Dear Babies Y,

I am sitting here with channel 47 on the television. There is a show on Easter Island on that station right now. You two are asleep in your bassinet upstairs and your daddy is asleep on the couch wearing his Bad Religion t-shirt. It looks a lot like the one he made for you. Yes, your dad made you Bad Religion T-shirts. He also made you t-shirts that say “Halfghan” with half the American flag and half the Afghan flag. I didn’t know that becoming a father would make him an iron-on fool. I guess we don’t ever know how this ride will change us.

There are so many things I’d like to tell you and so many things I’d like to warn you about. I know that a lot of things you’ll have to learn on your own. You’ll have to make your own mistakes and find your own way. But, there are a few things I’d like you to hear me out on anyway.
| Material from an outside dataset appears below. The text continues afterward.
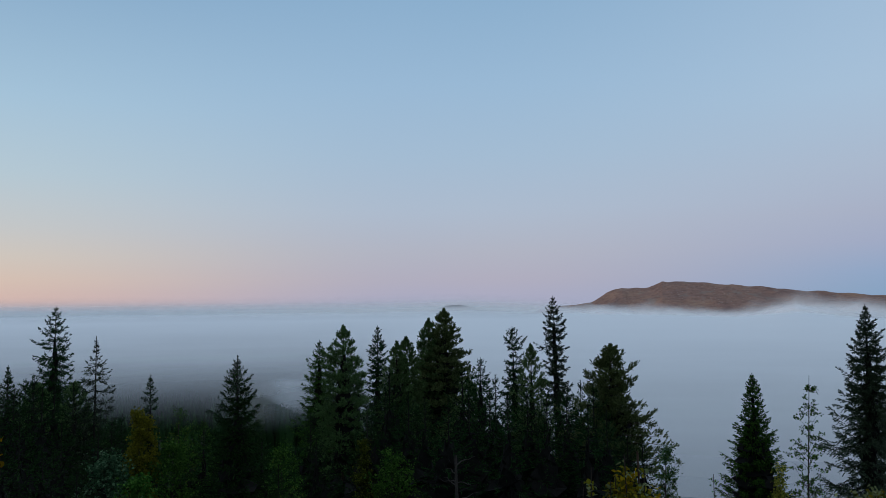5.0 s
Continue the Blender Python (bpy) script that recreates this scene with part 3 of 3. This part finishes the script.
# the open row further along the slope
conifer(S, "bushy bright green spruce", -35.94, 52, -2.48, 14, [(0.7, 0.38), (1.6, 0.62), (2.3, 0.68), (3.0, 0.95), (3.8, 1.25), (5.5, 1.7), (7.3, 2.2), (12, 3.0)], seed=40, jag=0.12, step=0.36, per=9, between=5, detail=1.6, needles=SPRUCE_FRESH, heart=0.35)
conifer(S, "tall well-shaped dark spruce", -42.89, 47, 1.68, 18, [(0.6, 0.26), (1.6, 0.68), (2.6, 0.98), (3.9, 1.4), (5.5, 1.85), (7.1, 2.2), (8.7, 2.6), (16, 3.9)], seed=41, step=0.38, per=9, between=5, detail=2.0, needles=SPRUCE_GREY, heart=0.12, jag=0.22)
conifer(P, "slim pine with uneven tufted branches", -44.69, 40, -0.95, 14, [(0.6, 0.3), (1.4, 0.45), (2.05, 0.92), (2.9, 0.85), (3.7, 1.15), (6, 1.3), (12, 1.8)], P, seed=42, step=0.42, per=6, between=2, jag=0.35, heart=0.1, detail=1.6, needles=PINE_GREY)
conifer(S, "small slim spruce on the open slope", -47.59, 39, -3.24, 9, [(0.65, 0.33), (1.6, 0.56), (2.5, 0.88), (3.6, 1.15), (8.5, 1.8)], seed=43, step=0.36, per=8, detail=1.8, heart=0.18, needles=SPRUCE_FRESH)
conifer(S, "shaggy grey-brown spruce with upturned branch ends", -52.29, 28, 0.62, 13, [(0.4, 0.25), (0.75, 0.44), (1.2, 0.64), (1.7, 0.76), (2.3, 0.92), (3.1, 0.85), (3.7, 1.08), (4.2, 1.35), (4.8, 1.4), (6, 1.25), (12, 1.7)], seed=44, step=0.26, per=8, between=5, needles=SPRUCE_GREY, jag=0.22, heart=0.16, droop=-4, detail=2.4)
conifer(S, "small slim spruce on the open slope", -54.36, 33, -2.81, 9, [(0.5, 0.28), (1.1, 0.52), (2, 0.72), (2.8, 0.9), (8.5, 1.6)], seed=45, step=0.36, per=7, detail=2.1, heart=0.16, needles=SPRUCE_FRESH, between=5)
conifer(S, "shaggy open spruce with grey lichen", -57.61, 36, -0.56, 13, [(0.6, 0.3), (1.1, 0.52), (1.85, 0.70), (2.7, 0.84), (3.7, 0.98), (4.6, 0.98), (6.2, 1.15), (12, 1.6)], seed=46, step=0.30, per=6, between=5, needles=SPRUCE_GREY, jag=0.3, heart=0.10, detail=2.2)
conifer(S, DARK, -60.03, 34, -1.63, 11, [(0.5, 0.17), (1.1, 0.38), (1.8, 0.56), (2.4, 0.66), (3.3, 0.84), (4.5, 1.0), (10, 1.5)], seed=47, step=0.34, per=7, needles=SPRUCE_FRESH, detail=2.3, between=5)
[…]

First, try new foods. You’ll see as you get older, well, mommy likes organ meats. You’ll probably wake up to the smell of frying liver and onions, we’ll go out and I’ll order sweetbreads and kidneys. Try them. You may not like them. But put them in your mouth and chew. If you hate it, spit it into a napkin. Try it again in a few months. Or a year or two later. You might like them at some point. Some tastes are acquired, like stinky cheeses and brussel sprouts and some kinds of olives. But try it. Unless it is that poison fish thingy. Don’t try that.

Learn how to dance. It isn’t gay. By the way, if you are gay, we love you anyway. Girls love guys who can dance. Your mom dances with you all the time right now. Don’t be embarrassed, ashamed, or secretive about it. Dance out loud, whenever you can, however you can.

Listen to country music. And 80’s new wave. And punk rock. And whatever is on the radio right now. Raid our vinyl collection. Listen to the Ventures and Music to Dine By. If it skips, let us know and we’ll try to get another one on e-bay or we’ll have it beamed to us or whatever way we will get things when you are older. Music is magic. And, you need it to dance to.

Make good friends. Guy friends. Girl friends (not ‘girlfriends’ Girl friends). Tell them your secrets. Listen to what they have to say. Then do what you know in your heart is right. Keep your friends close. Let them into your life. Tell them you love them. That also isn’t gay. Again, if you are gay, we love you.

Talk to me. I know you probably won’t, but I’d like to let you know that you can talk to me. About anything. Seriously. Before you were born I had ideas of what I thought this would be like. I thought that my love might have boundaries, or conditions. I was so incredibly wrong. There is nothing you can do that would make me turn my back on you. If you do something awful, I will tell you its awful. But, I will love you. If you do something you think is awful, it might not really be that bad and most likely, your dad and I did much worse. So, talk to me.

Find something you love and stick with it. I never loved doing anything before I had the two of you. Now, I love being with you. I love changing your diaper and feeding you and playing with you and getting you dressed. But its so important to find something you love – art, music, a sport. Practice it. Don’t give it up. Keep doing it. Make it a part of who you are. It will make you a more complete person.

Don’t live for money. Don’t live to work. Work enough to stay alive. And, you’ll make money if you do the thing you love. Life is so very short. You don’t believe that now, but one day when you look into your own babies’ eyes, you’ll know how very short it is. Don’t waste it trying to stockpile your stuff. Use your time traveling – the world is an amazing place. Learn how to cook. Grow a garden. Learn to use watercolors. Put all of mommy’s cassettes onto CD. There are so many things to do in this life. Use your time wisely.

I know along the way I’m going to say “don’t do this” and “don’t do that” and I will probably throw out the “because I said so” every now and then, but these things, this list, well, its really important. And, while the “don’t do this” and “don’t do that” and “because I said so” list will change as we go through this life, this one here will stay the same. I promise.